29. They argue that concept of divorce by mutual consent is unknown to the Christian personal law. It is not modification or amendment of an existing stipulation regarding divorce applicable to Christians. Sec.10A attempts to introduce the secular concept of divorce by mutual consent into the personal law. Christian, Hindu or Parsi religions had not permitted divorce by mutual consent under their traditional personal law. The concept is alien to all these religions identically. The secular concept of divorce by mutual consent had gained currency and acceptance in the system. There was demand from members of these communities that such concept must be made applicable to them and they should not be denied the benefit of such divorce by mutual consent merely because they had chosen to get their marriages solemnised by following the traditional rites available in their community. It is this demand - by people of all religions that the secular concept of divorce by mutual consent must be made applicable to them also that prompted the legislature to bring in amendments to the personal laws by Acts of Parliament. The classification is not on the basis of religion. The classification is on the basis that the beneficiaries are spouses who want the benefit of divorce by mutual consent, notwithstanding the fact that they belong to a religion which does not recognize divorce by mutual consent and have got their marriages solemnised by observing religious rituals and rites. Those who belong to such a group cannot be discriminated on the basis of their religion. The community may initially have been unwilling to accept such an altered progressive concept regarding divorce. The provision may have been introduced into the Divorce Act belatedly on account of such assumption of parliament about reluctance of the community to accept change. But having chosen to introduce the provisions relating to divorce by mutual consent into the Christian law of divorce and having decided to make the said benefit available to them, the legislature is not justified in discriminating against Christians who belong to that larger group of spouses wanting the benefit of the secular concept of divorce by mutual consent solely on the basis of their religion.
30. The argument in short is this. We belong to a larger group of Indians who do not want religion to interfere with our right to claim divorce by mutual consent. It is for the benefit such larger group of Indians that the legislature has chosen to introduce the concept of divorce by mutual consent. To those who had married under the secular Special Marriage Act the benefit was made available in 1954 when Sec.28 of the Special Marriage Act was enacted. In 1956 it was made applicable to the Hindus in the group. In 1988 it was made applicable to Parsis in the group. In 2001 it was made applicable to Christians in that group. For Muslim this is not necessary as they can get their marriage dissolved by mutual consent already under their personal laws without the intervention of the court. Now the concept of divorce by mutual consent is applicable to all Indians. Having made it applicable to all Indians belonging to that group, it is not constitutionally right, just or fair to discriminate among the Christian members of the group/classification on the ground of their religion and to insist on a longer period of mandatory minimum separate residence so far as they are concerned.
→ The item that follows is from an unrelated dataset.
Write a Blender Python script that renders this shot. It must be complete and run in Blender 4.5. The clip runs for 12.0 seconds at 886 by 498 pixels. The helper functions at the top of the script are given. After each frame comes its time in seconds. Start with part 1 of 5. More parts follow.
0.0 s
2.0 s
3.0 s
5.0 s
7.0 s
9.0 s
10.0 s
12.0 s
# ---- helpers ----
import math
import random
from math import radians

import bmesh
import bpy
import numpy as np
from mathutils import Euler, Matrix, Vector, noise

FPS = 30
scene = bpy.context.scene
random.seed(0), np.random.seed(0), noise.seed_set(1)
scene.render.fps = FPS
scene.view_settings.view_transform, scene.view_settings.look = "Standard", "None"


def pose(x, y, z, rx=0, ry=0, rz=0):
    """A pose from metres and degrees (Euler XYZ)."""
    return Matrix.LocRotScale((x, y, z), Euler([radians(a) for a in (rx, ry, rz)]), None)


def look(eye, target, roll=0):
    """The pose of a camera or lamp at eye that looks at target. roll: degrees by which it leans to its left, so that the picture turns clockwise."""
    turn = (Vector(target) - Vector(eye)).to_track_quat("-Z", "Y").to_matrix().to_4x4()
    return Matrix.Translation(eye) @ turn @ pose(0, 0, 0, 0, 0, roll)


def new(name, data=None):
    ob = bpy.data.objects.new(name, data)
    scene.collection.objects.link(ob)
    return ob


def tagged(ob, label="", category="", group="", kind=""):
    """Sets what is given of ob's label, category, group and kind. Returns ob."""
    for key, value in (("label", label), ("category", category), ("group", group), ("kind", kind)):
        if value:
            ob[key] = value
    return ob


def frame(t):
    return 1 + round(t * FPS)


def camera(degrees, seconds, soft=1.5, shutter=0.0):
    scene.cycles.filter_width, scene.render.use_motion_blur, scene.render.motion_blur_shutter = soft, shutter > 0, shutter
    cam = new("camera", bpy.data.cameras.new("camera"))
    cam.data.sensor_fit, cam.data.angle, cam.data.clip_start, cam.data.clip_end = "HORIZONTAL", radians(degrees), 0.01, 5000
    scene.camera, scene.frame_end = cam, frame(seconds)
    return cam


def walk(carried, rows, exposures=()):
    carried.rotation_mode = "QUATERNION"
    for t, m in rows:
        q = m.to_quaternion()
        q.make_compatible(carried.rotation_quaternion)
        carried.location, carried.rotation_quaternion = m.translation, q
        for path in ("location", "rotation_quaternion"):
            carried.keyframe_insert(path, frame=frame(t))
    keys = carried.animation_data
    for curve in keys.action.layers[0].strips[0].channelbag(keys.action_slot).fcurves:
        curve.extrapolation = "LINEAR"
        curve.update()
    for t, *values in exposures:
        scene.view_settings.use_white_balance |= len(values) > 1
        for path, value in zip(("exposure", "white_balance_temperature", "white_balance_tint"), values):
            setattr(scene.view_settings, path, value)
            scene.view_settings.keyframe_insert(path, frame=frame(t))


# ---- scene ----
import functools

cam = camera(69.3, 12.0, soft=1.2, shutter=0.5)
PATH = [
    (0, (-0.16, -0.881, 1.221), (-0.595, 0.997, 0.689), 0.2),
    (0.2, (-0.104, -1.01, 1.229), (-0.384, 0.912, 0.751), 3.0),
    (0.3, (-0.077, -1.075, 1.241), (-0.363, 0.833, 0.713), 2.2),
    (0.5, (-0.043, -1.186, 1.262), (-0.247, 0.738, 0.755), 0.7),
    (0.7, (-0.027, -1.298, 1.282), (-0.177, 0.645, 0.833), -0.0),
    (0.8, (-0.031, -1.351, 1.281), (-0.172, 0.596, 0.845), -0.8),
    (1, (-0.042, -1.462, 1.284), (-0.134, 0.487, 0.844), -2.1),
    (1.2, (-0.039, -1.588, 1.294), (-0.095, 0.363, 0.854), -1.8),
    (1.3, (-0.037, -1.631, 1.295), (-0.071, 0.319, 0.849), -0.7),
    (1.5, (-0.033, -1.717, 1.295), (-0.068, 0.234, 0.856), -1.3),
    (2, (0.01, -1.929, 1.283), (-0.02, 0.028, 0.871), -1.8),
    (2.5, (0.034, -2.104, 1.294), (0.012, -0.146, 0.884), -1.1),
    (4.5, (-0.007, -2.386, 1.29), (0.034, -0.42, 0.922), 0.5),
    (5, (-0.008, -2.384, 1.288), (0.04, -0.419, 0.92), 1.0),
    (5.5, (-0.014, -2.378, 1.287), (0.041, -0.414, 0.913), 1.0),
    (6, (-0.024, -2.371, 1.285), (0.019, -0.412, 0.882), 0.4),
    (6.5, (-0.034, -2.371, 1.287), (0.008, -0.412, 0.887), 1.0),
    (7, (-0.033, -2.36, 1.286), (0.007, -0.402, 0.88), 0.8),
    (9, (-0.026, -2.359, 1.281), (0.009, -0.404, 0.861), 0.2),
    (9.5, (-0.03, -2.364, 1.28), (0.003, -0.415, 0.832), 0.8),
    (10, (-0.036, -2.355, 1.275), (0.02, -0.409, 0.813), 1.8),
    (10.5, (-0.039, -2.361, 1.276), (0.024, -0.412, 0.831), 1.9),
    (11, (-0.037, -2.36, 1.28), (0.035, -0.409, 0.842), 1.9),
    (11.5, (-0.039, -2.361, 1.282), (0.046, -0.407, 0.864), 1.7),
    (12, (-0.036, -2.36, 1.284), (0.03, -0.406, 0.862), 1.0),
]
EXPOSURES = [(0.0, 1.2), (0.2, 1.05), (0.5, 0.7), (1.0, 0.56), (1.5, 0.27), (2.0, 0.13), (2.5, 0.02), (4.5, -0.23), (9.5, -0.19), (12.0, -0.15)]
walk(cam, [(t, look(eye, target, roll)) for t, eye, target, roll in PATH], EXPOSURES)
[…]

33. Art.44 of the Constitution mandates that there must be a uniform civil code in India. All Indians ideally will have to come under the umbrella of a uniform civil code which will contribute to the creation of national identity and character. Persons who have imbibed the core constitutional value of secularism and the constitutional dream of the polity having a uniform Indian civil laws are members of the classified group to whom this law is expected to cater. Sec.28 of the Special Marriage Act, Sec.13B of the Hindu Marriage Act, Sec.32B of the Parsi Marriage and Sec.10A of the Divorce Act are all attempts of the legislature to make the law of divorce by mutual consent applicable to this broad classification/group of individuals. The law classifies them into one group and makes the benefit of the concept of divorce by mutual consent, unknown to their respective traditional personal law, available to them. Due to pressure of obscurantist religious groups this could not evidently be introduced simultaneously by Parliament by enacting a law applicable to all in the group. Progressively one by one the benefit has been extended to the followers of all religions. When the legislature has perceived that the time is ripe to extend the benefit of the concept to a particular community, to further discriminate them on the basis of their religion is certainly anathema to law. It offends the principle of equality. The stipulation of the longer period of mandatory separate residence, the differential, has no rational relationship to the object sought to be achieved. In short, we agree that classifying persons into one group to extend the benefit of the secular concept of divorce by mutual consent to them by progressive amendment of the personal law though in stages and later discriminating among them on the basis of religion by prescription of a longer period of mandatory minimum separate residence clearly offends the mandate of equality under Art.14 of the Constitution. We take the view that such prescription offends Art.14 and must hence be held to be unconstitutional.